Lenox Financial | Technology & Workflow Management for the Mortgage Industry
Commonly Asked Questions Answered by Jon Shibley

What is Escrow?

Jon Shibley, President & CEO, Lenox Financial

The Escrow Account

When you have a mortgage with an escrow account (for property taxes and home owner’s insurance), the lender requires you to make a monthly mortgage payment that includes principle, interest, one twelfth of your annual property tax bill, and approximately half of your annual homeowner’s insurance premium.  In other words, you pay your insurance and taxes to the lender, and the lender pays those bills for you when they are due.

Tax and Insurance Refinance

Lenders pay your homeowner’s insurance when the premium is due; therefore, they want to make sure that the policy is always current and that there will be enough money in the escrow account to pay the insurance on time.  The same is true for property taxes.  But if you are refinancing and they have not had the benefit of collecting your taxes all year long, you will need to “fund” your escrow account with enough money at the time of the refinance so that the lender can pay the full amount when the tax bill is due.

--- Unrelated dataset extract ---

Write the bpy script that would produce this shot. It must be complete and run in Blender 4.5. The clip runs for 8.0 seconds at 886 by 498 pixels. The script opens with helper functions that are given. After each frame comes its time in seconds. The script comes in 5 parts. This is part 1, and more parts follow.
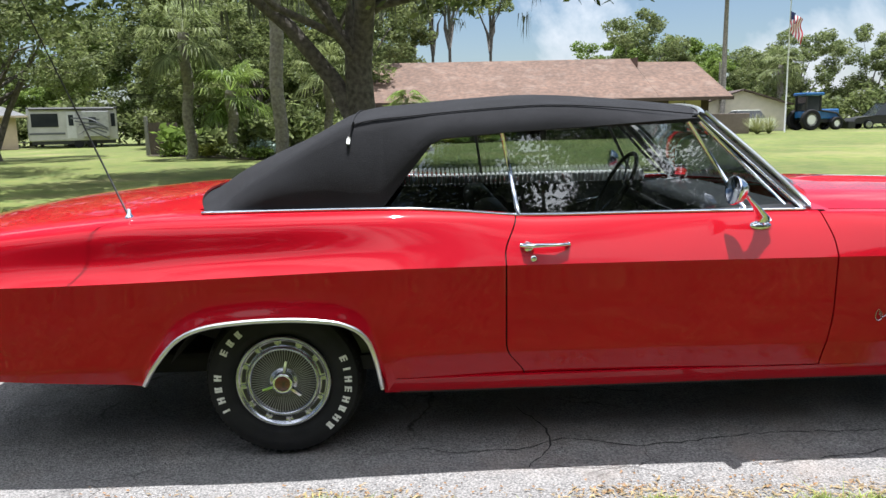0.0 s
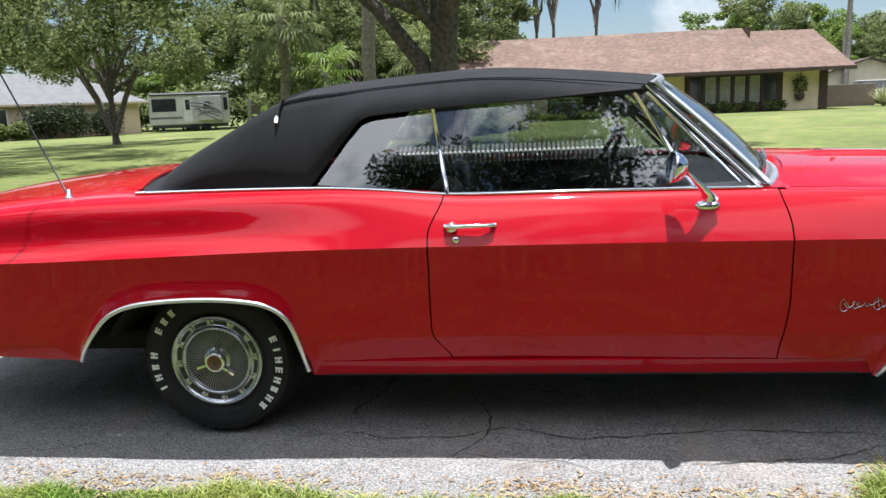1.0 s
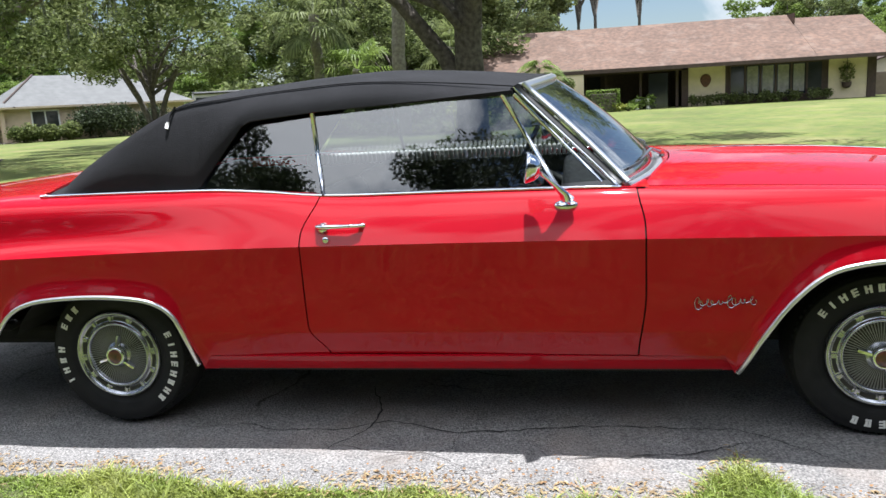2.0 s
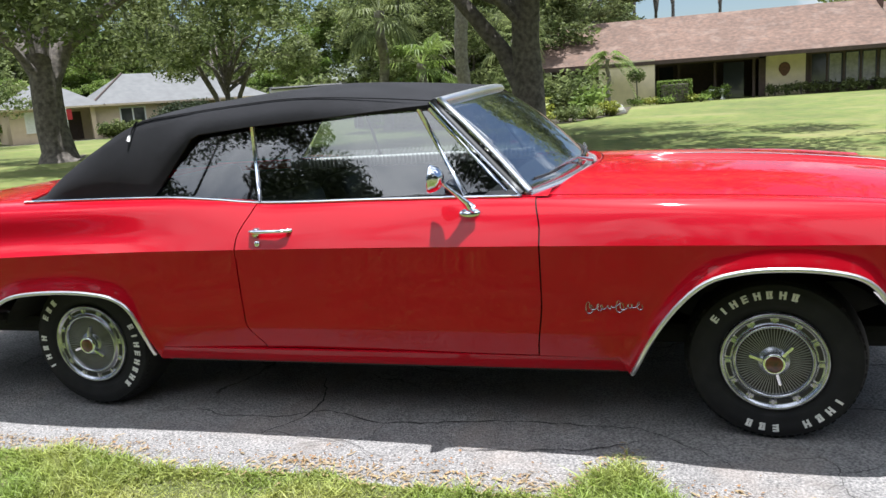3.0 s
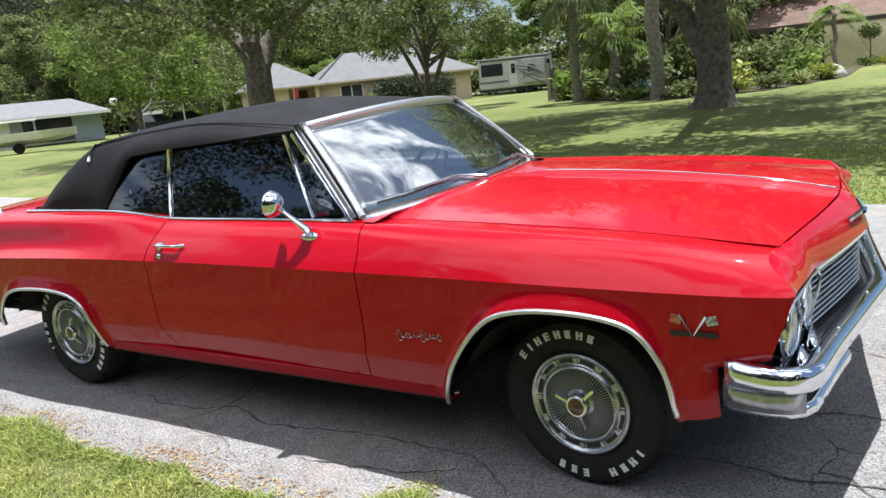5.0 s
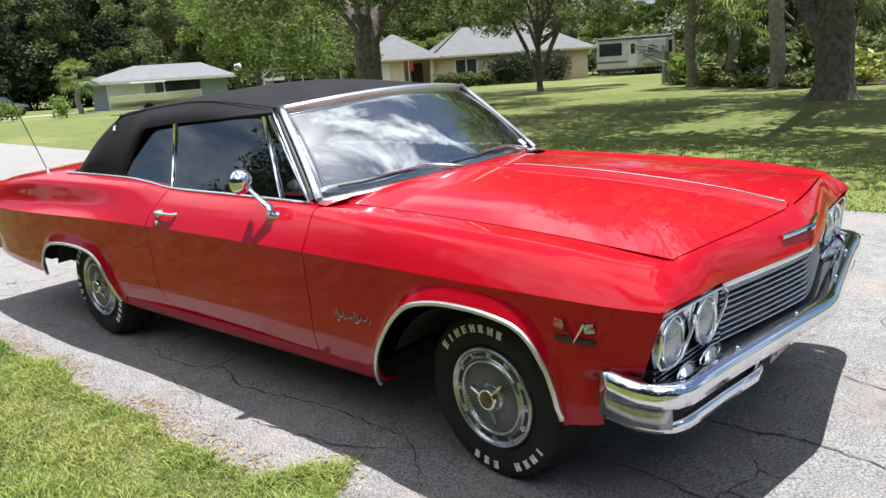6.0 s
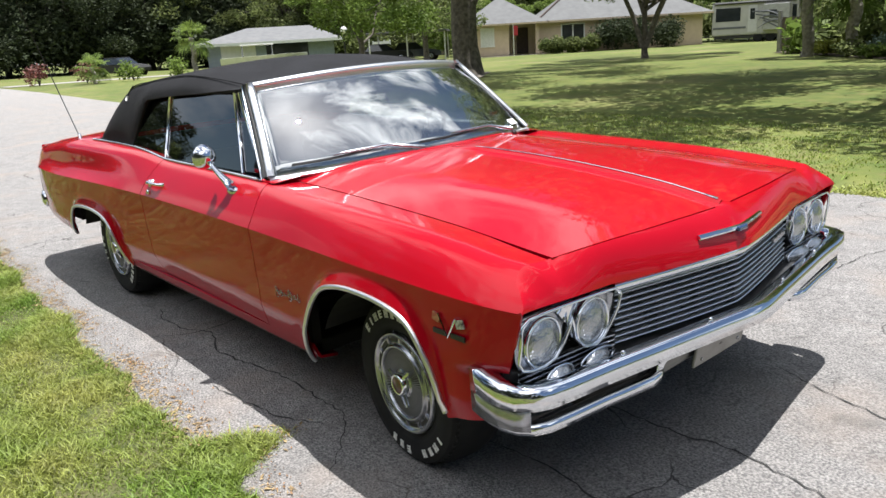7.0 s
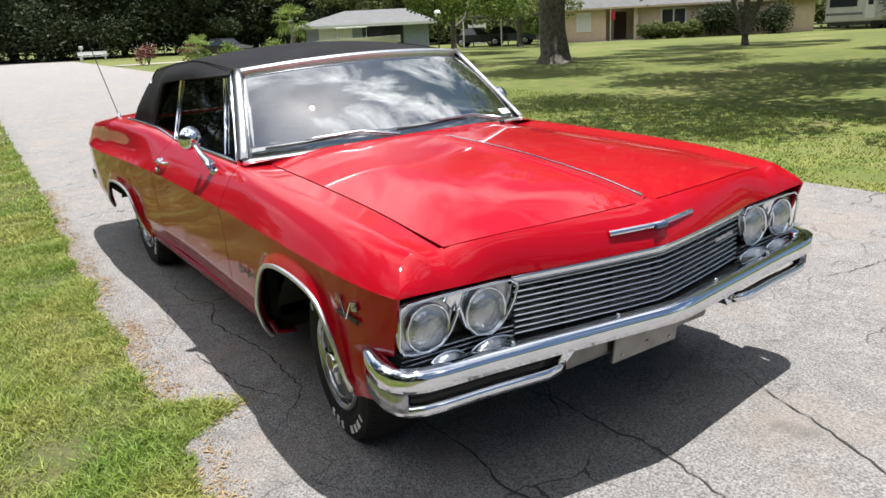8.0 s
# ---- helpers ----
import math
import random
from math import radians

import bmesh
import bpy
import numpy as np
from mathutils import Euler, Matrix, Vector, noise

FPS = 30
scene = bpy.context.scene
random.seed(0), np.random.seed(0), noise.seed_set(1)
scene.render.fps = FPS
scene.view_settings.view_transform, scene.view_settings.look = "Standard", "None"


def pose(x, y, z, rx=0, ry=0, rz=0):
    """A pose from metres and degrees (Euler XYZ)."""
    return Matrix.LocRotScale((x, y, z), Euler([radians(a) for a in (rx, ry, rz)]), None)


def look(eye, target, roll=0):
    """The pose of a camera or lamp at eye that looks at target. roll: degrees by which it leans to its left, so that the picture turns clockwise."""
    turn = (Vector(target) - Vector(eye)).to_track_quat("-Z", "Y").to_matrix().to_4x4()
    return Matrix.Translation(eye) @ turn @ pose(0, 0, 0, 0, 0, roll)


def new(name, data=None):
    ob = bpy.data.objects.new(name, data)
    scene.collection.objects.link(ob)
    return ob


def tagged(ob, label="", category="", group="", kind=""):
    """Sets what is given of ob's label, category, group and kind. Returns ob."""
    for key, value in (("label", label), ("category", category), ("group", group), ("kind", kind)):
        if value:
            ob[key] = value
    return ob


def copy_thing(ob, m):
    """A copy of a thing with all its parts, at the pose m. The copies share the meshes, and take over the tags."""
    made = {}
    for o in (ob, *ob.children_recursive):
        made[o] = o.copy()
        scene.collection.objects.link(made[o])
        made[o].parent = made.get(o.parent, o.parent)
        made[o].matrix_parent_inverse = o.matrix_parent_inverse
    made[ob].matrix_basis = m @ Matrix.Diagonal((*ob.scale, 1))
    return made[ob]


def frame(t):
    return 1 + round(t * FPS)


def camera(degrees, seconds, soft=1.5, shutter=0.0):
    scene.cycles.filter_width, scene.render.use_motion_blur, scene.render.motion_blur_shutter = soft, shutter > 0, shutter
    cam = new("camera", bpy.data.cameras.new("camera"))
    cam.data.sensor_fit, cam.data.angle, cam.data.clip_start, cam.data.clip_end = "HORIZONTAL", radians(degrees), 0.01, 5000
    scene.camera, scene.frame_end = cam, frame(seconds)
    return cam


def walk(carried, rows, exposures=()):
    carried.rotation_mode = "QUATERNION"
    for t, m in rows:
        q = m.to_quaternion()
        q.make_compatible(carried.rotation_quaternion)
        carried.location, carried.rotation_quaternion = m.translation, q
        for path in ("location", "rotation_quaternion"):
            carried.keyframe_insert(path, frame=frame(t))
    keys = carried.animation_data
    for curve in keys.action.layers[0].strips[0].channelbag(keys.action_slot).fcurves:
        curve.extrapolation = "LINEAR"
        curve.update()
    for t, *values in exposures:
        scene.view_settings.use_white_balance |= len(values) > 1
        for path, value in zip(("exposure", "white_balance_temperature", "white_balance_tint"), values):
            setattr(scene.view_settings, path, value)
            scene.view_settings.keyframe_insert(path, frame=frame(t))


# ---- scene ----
# the camera and its walk
cam = camera(60.5, 8.0)
PATH = [
    (0, (0.544, -3.8, 1.336), (0.616, -1.828, 1.014), -1.3),
    (0.5, (0.88, -3.713, 1.304), (0.797, -1.744, 0.965), -1.4),
    (1, (1.245, -3.676, 1.303), (1.031, -1.721, 0.936), -2.4),
    (1.5, (1.626, -3.684, 1.324), (1.332, -1.742, 0.947), -3.0),
    (2, (1.923, -3.677, 1.309), (1.584, -1.742, 0.932), -3.3),
    (2.2, (2.057, -3.686, 1.323), (1.697, -1.755, 0.946), -3.3),
    (3.5, (2.945, -3.752, 1.374), (2.26, -1.915, 0.98), -4.7),
    (4, (3.33, -3.563, 1.41), (2.509, -1.785, 1.007), -5.3),
    (4.5, (3.705, -3.383, 1.452), (2.762, -1.669, 1.039), -5.9),
    (4.7, (3.828, -3.295, 1.455), (2.836, -1.609, 1.039), -6.1),
    (5.8, (4.479, -2.885, 1.465), (3.229, -1.386, 1.031), -4.6),
    (6, (4.583, -2.832, 1.467), (3.29, -1.375, 1.015), -3.9),
    (6.5, (4.809, -2.578, 1.47), (3.416, -1.229, 0.982), -3.3),
    (7, (5.039, -2.344, 1.494), (3.564, -1.099, 0.972), -3.4),
    (7.5, (5.292, -2.143, 1.507), (3.748, -0.995, 0.964), -3.4),
    (8, (5.448, -1.931, 1.491), (3.833, -0.887, 0.943), -2.9),
]
walk(cam, [(t, look(eye, target, roll)) for t, eye, target, roll in PATH], [(0.0, 1.12, 6100, 10), (2.0, 1.15, 6050, 10), (3.5, 1.08, 6050, 10), (4.5, 1.06, 6050, 10), (6.5, 0.90, 6250, 10), (8.0, 0.72, 6450, 10)])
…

Tax and Insurance Purchase

The same scenario applies when you are purchasing a home.  For example, if the taxes are due in three months and the lender has to pay your full tax bill in three months, the lender will only have three payments by that time.  The lender will then require you to fund the escrow account with the remaining nine months at the time of closing. 

Is Escrow Required?

Escrows are sometimes required and sometimes they are not. Whether they are can depend on how much you put down on the loan at the purchase or how much equity you have in the home.  Usually if you put down less than 20% at the time of purchase or have less than 20% equity in the property you will be required to have an escrow account.  But one thing is for sure: if you do have an escrow account, the lender will usually collect enough to cover your taxes and your insurance plus an additional three months in reserve, as a cushion, in case your insurance or your taxes go up during the year.  Remember also that funding your escrow account is not considered a closing cost --closing costs are the fees associated with generating the loan.  You have to pay for tax and insurance regardless of the mortgage.